On this day in 1776, British political theorist Thomas Paine published a pamphlet called
Common Sense, arguing eloquently for American independence. In it, he wrote,
"These are the times that try men's souls: The summer soldier and the sunshine patriot will, in this crisis, shrink from the service of his country; but he that stands it now, deserves the love and thanks of man and woman. Tyranny, like hell, is not easily conquered."Common Sense sold over 500,000 copies in a land whose estimated population was 2.5 million. That would be equivalent to selling 58,000,000 copies in the US today.
Paine and his pamphlet had a great influence on the
Declaration of Independence. In fact, many scholars argue that Paine
ghost wrote the
Declaration of Independence, and that Jefferson, Franklin, Madison, et al edited and fine-tuned it.
Not just a thinker, Paine served as a soldier in the revolutionary army, and continued writing his inspirational works for the cause of liberty -
The Crisis Papers being the most remarkable of those. After the defeat of the British, he continued writing such revolutionary works as
The Rights of Man.

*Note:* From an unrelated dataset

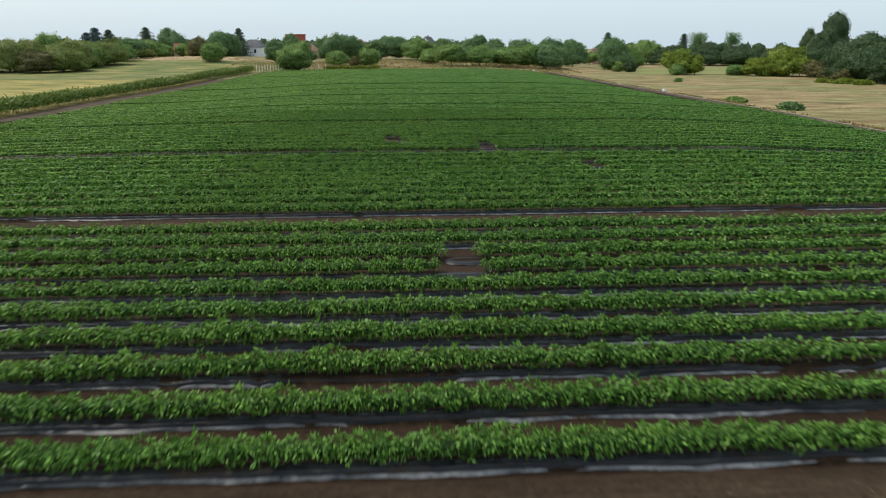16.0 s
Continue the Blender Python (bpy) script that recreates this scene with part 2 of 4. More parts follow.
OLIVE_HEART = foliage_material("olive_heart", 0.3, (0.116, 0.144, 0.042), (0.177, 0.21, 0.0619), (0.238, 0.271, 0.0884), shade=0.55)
# row foliage again in darker tones, standing in for shade under the leaves
SHADED_INNER = foliage_material("inner_foliage", 0.07, (0.0315, 0.0735, 0.0126), (0.0525, 0.121, 0.0199), (0.084, 0.176, 0.0315), True, 0.2)


def ground_material():
    """Dry grassland: straw and dull green in drifts, bare earth showing."""
    m, n, l, b = material("dry_grassland", 0.95, 0.1)
    at = world_place(n)
    broad = noise_node(n, l, 0.035, 5.0, 0.6, stretched(n, l, at, (0.7, 1.5, 1.0)))
    mid = noise_node(n, l, 0.25, 6.0, 0.7, stretched(n, l, at, (0.6, 1.6, 1.0)))
    fine = noise_node(n, l, 3.0, 6.0, 0.75, at)
    dry = ramp(n, l, mid, [(0.34, (0.11, 0.085, 0.036)), (0.5, (0.24, 0.178, 0.083)), (0.66, (0.37, 0.285, 0.15))])
    green = ramp(n, l, mid, [(0.3, (0.1, 0.13, 0.04)), (0.7, (0.22, 0.23, 0.09))])
    col = mix(n, l, ramp(n, l, broad, [(0.45, (0.0,) * 3), (0.62, (0.85,) * 3)]), dry, green)
    col = mix(n, l, 0.6, col, ramp(n, l, fine, [(0.25, (0.6,) * 3), (0.7, (1.25,) * 3)]), "MULTIPLY")
    l.new(col, b.inputs["Base Color"])
    bump(n, l, b, fine, 0.7, 0.15)
    return m


def stained(name, stops, scale=3.0, rough=0.6, spec=0.4, fine=25.0, relief=0.2, stretch=(1, 1, 1), metal=0.0):
    m, n, l, b = material(name, rough, spec)
    at = stretched(n, l, world_place(n), stretch)
    big = noise_node(n, l, scale, 5.0, 0.65, at)
    small = noise_node(n, l, fine, 4.0, 0.7, at)
    col = ramp(n, l, big, stops)
    col = mix(n, l, 0.5, col, ramp(n, l, small, [(0.3, (0.75,) * 3), (0.7, (1.15,) * 3)]), "MULTIPLY")
    l.new(col, b.inputs["Base Color"])
    b.inputs["Metallic"].default_value = metal
    bump(n, l, b, small, relief, 0.01)
    return m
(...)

In England he was charged with sedition for advocating overthrowing the monarchy; he left England for France, where he went on to provide philosophical support for the French Revolution. As a foreigner in the French National Convention, he argued bitterly to spare the life of the ousted King of France. That positon landed him in French Prison.
The last of his radical works,
The Age of Reason and
Agrarian Justice earned him the disfavor of the pious and the wealthy. How quickly people forgot that a few years earlier John Adams, President of the US, said "Without the pen of Paine, the sword of Washington would have been wielded in vain."

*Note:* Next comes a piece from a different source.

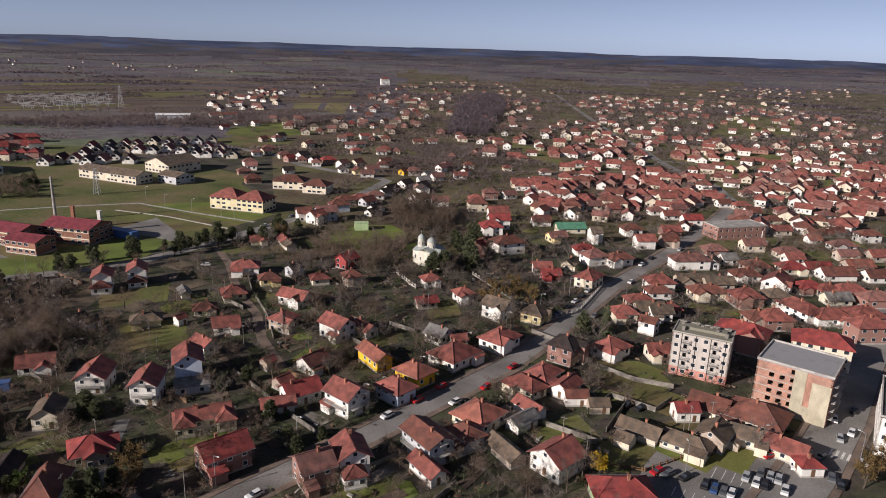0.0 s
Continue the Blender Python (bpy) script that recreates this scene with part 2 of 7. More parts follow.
class Form:
    """Collects boxes, sheets and turned shapes into one mesh."""

    def __init__(self):
        self.v, self.f, self.m = [], [], []

    def face(self, pts, mat=0):
        i = len(self.v)
        self.v += [tuple(p) for p in pts]
        self.f.append(tuple(range(i, i + len(pts))))
        self.m.append(mat)

    def solid(self, pts, faces, mat=0):
        i = len(self.v)
        self.v += [tuple(p) for p in pts]
        self.f += [tuple(i + j for j in f) for f in faces]
        self.m += [mat] * len(faces)

    def box(self, x0, x1, y0, y1, z0, z1, mat=0, m=None):
        p = [Vector((x, y, z)) for z in (z0, z1) for x, y in ((x0, y0), (x1, y0), (x1, y1), (x0, y1))]
        if m:
            p = [m @ q for q in p]
        self.solid(p, [(3, 2, 1, 0), (4, 5, 6, 7), (0, 1, 5, 4), (1, 2, 6, 5), (2, 3, 7, 6), (3, 0, 4, 7)], mat)

    def tube(self, a, b, ra, rb, n=6, mat=0):
        a, b = Vector(a), Vector(b)
        q = (b - a).to_track_quat("Z", "Y")
        p = [c + q @ Vector((r * math.cos(2 * math.pi * i / n), r * math.sin(2 * math.pi * i / n), 0)) for c, r in ((a, ra), (b, rb)) for i in range(n)]
        self.solid(p, [(i, (i + 1) % n, n + (i + 1) % n, n + i) for i in range(n)] + [tuple(range(n - 1, -1, -1)), tuple(range(n, 2 * n))], mat)

    def turned(self, profile, n=12, mat=0, at=(0, 0)):
        """profile: (radius, height) from below upwards."""
        p = [(at[0] + r * math.cos(2 * math.pi * i / n), at[1] + r * math.sin(2 * math.pi * i / n), z) for r, z in profile for i in range(n)]
        f = [(j * n + i, j * n + (i + 1) % n, (j + 1) * n + (i + 1) % n, (j + 1) * n + i) for j in range(len(profile) - 1) for i in range(n)]
        self.solid(p, f + [tuple(range((len(profile) - 1) * n, len(profile) * n))], mat)

    def mesh(self, name, *mats, smooth=False):
        me = bpy.data.meshes.new(name)
        me.from_pydata(self.v, [], self.f)
        for mat in mats:
            me.materials.append(mat)
        if len(mats) > 1:
            me.polygons.foreach_set("material_index", self.m)
        if smooth:
            me.polygons.foreach_set("use_smooth", [True] * len(self.f))
        me.update()
        return me


def part(name, me, parent, m=None, label=""):
    ob = new(name, me)
    ob.parent = parent
    if m:
        ob.matrix_basis = m
    return tagged(ob, label)


def thing(name, label, category, m, group="", kind=""):
    ob = new(name)
    ob.empty_display_size = 0.5
    ob.matrix_basis = m
    return tagged(ob, label, category, group, kind)


def rnd(*key):
    return random.Random(hash(tuple(round(10 * k) for k in key)))


TAKEN = []  # x, y, radius of what stands on the ground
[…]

Paine died penniless and ignored. Only six mourners attended the funeral of the man who had once inspired millions to think in new ways about the world. Appropriately, 2 of those mourners were black. A friend of Paine's attempted to bury Paine's remains in England; the Britsh crown refused, and in the subsequent confusion, Paine's remains were lost forever. I like to think that his friend buried Paine in England, near a palace, in defiance of the royal ruling - and that Paine was buried face down, so that the monarch could K#SS PAINE'S %SS.

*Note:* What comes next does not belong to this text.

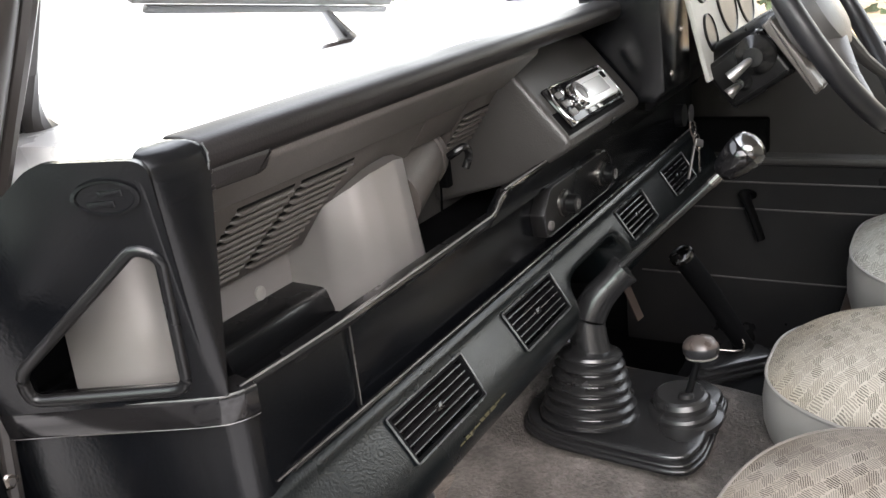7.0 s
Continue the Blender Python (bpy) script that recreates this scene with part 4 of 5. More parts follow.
# radio housing and radio
pod = thing("radio_housing", "grey-brown moulded radio housing above the parcel shelf", "radio housing")
PODP = [(0.640, 0.755), (0.610, 0.737), (0.535, 0.650), (0.5345, 0.641), (0.541, 0.634), (0.610, 0.594), (0.736, 0.560), (0.736, 0.755)]
bm = prism(PODP, -0.096, 0.165, "x", 0.009, 4)
part("housing", bm, TRIM_D, pod)
part("side_seam", tube([(-0.0965, 0.722, 0.552), (-0.0965, 0.718, 0.60), (-0.0965, 0.700, 0.632)], 0.0016, 6), DULL, pod)
RF = Matrix.LocRotScale((0.0175, 0.5640, 0.6775), Euler((radians(-41), 0, 0)), (0.99, 1, 1.05))
radio = thing("car_radio", "bright chrome-faced car radio with round knob and side buttons", "radio")
part("body", B((-0.108, -0.004, -0.034), (0.098, 0.10, 0.040), 0.002, m=RF), DULL, radio)
part("face", B((-0.094, -0.010, -0.028), (0.094, -0.004, 0.028), 0.003, 2, m=RF), GLOSSB, radio, "glossy black face")
RIM = [(-0.086, -0.026), (0.088, -0.026), (0.092, -0.018), (0.092, 0.018), (0.086, 0.026), (-0.080, 0.026), (-0.090, 0.012), (-0.092, -0.014)]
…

I said it's appropriate that African-Americans were at Paine's funeral. Here's why: of all of the people credited at various times with writing the Declaration of Independence, Paine was the only one who did not own slaves; Paine dealt with Negroes as peers. Paine's vision of a free society included women and Negroes as free and equal participants. How many of the "Founding Fathers" can claim that?